Tian Guoli, chief executive officer of Cinda, said the company had recovered 54.1 billion yuan (US$6.67 billion) in cash by Tuesday, from the some 293 billion yuan (US$36 billion) it took over from China Construction Bank and China Development Bank in 1999, when it was established.

"That means we are one year ahead of the deadline set by the State," he said, referring to a 53.8 billion yuan (US$6.6 billion) target that the Ministry of Finance requires it to meet by the end of next year.

China set up Cinda and its three peer asset management companies (AMCs) in 1999 to take over a combined 1.4 trillion yuan (US$172 billion) in NPLs from State-owned lenders.
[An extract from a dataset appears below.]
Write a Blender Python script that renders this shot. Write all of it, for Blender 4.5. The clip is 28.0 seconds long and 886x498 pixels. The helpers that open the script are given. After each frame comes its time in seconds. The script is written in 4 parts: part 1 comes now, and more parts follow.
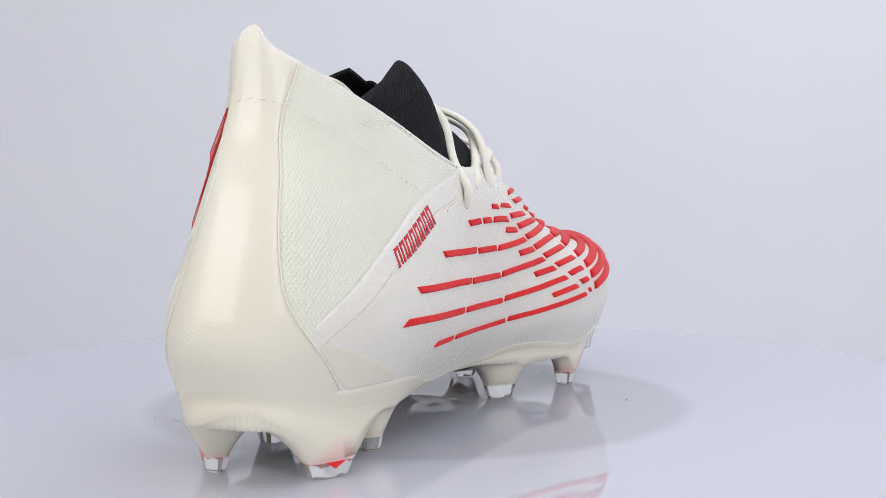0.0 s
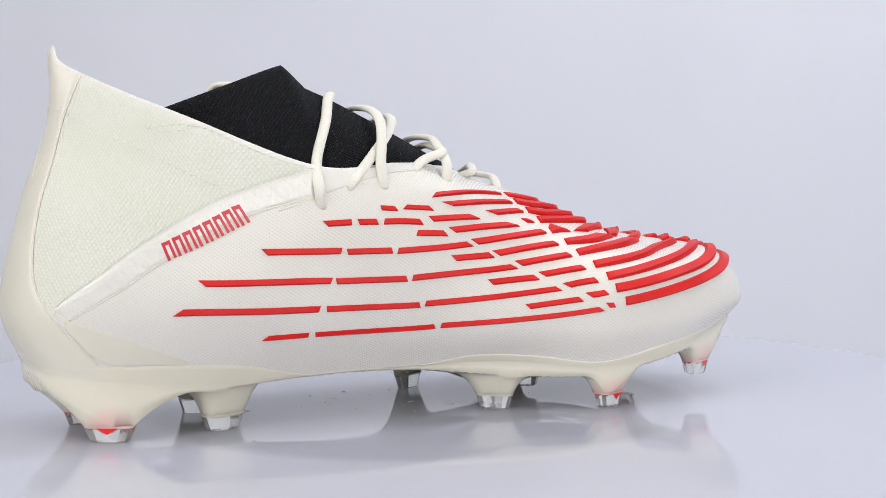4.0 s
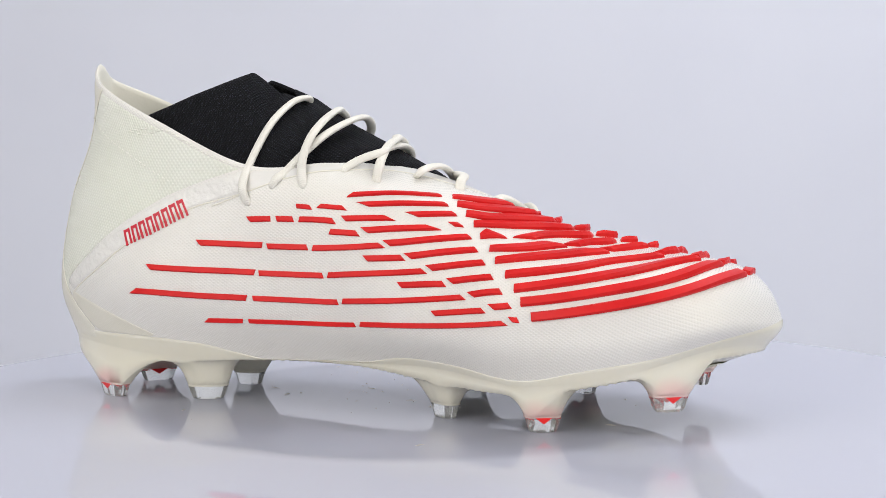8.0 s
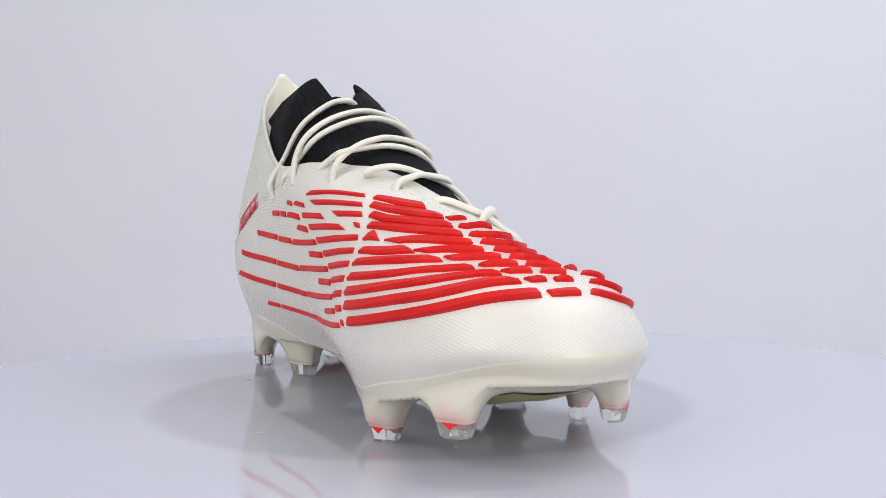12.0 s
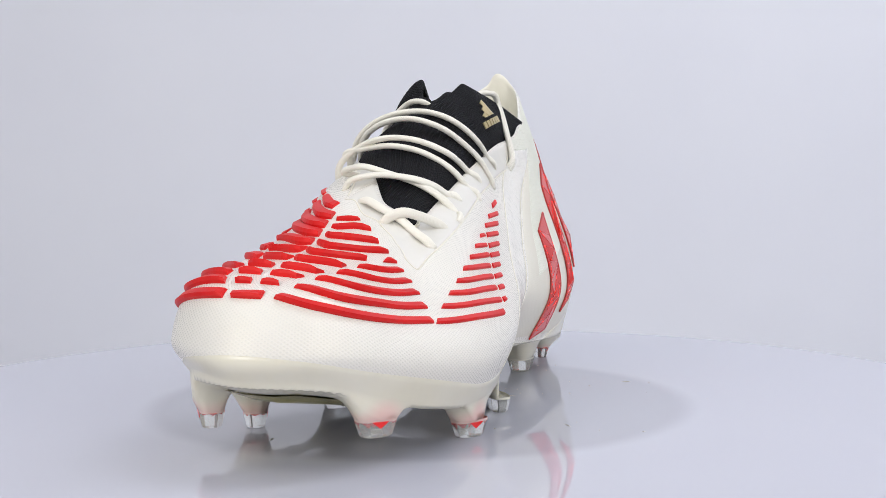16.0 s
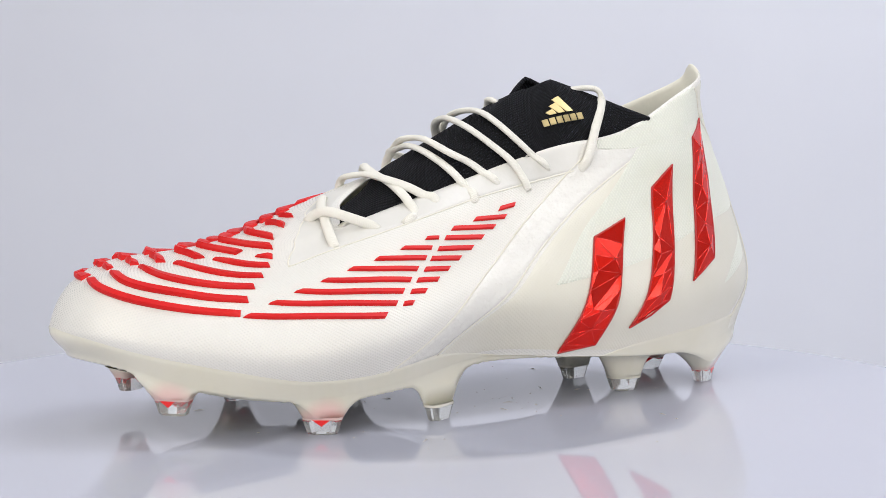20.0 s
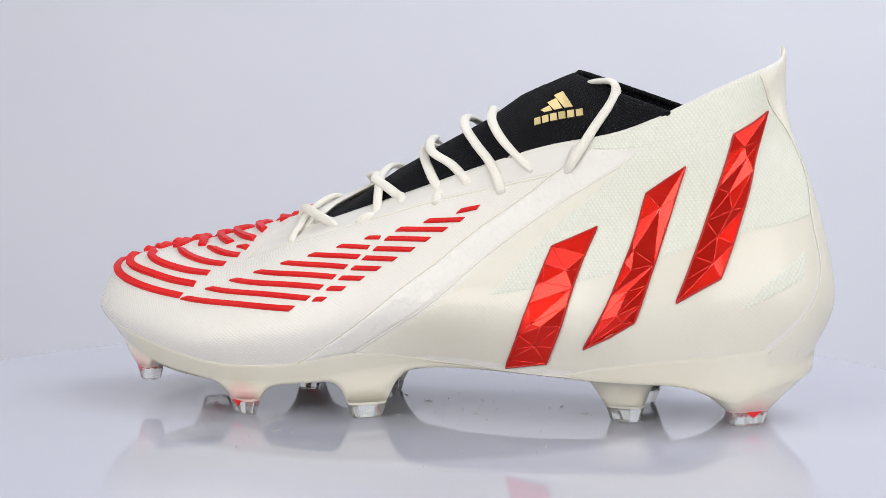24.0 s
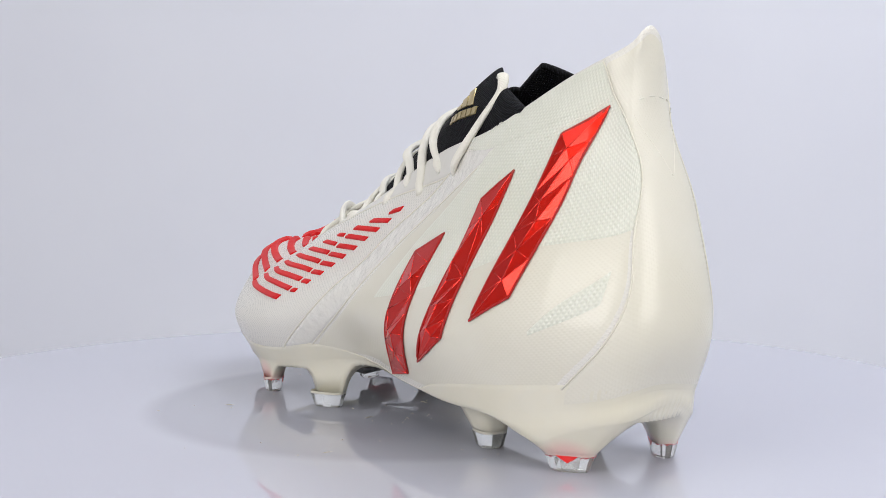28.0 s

Last year, they were allowed to start commercial operations such as market-oriented NPL resolution, asset custodianship and management, but were set targets for the disposal of assets they took over upon establishment.

Even if the company fails to recover any cash from the remaining 80 to 90 billion yuan (US$9.8 to 11.1 billion) of NPLs, it will still meet a 18.5 percent cash recovery ratio target, Cinda officials said.

Expenditures on every 100 yuan (US$12.3) of cash recovered totalled 5.34 yuan (65 US cents), substantially lower than the State target, they said.

Other AMCs are still trying to meet their targets. "We are working hard, trying to reach the targets as early as we can," said an official with China Huarong Asset Management Corporation, declining to be named.

The AMCs are still dominating China's young but sizeable distressed debt market, which, according to a report released yesterday by Cinda's Financial Risk Research Centre, will be more active next year.

Besides the some 700 billion yuan (US$84 billion) of NPLs stripped from the Industrial and Commercial Bank of China this year and the 278 billion yuan (US$34 billion) Cinda purchased this year and scheduled to sell next year, an acceleration in banking reform next year as local banks prepare for full foreign competition at the end of 2006 will further boost supply in the market.

The growing ranks of NPL investors are also expected to bring more funds to the distressed debt market next year given the low interest rates, a sluggish stock market and decelerating property market, the report indicated.

Foreign investors have set aside US$10 to15 billion to buy NPLs in China in the coming three years, according to an earlier PricewaterhouseCoopers survey.

But although NPLs are showing signs of a rebound this year as the State's tightening measures caused liquidity difficulties in certain overheated sectors, the possibility of massive NPL creation as seen in the past two decades is dim, said Wang Haijun, deputy director of the research centre.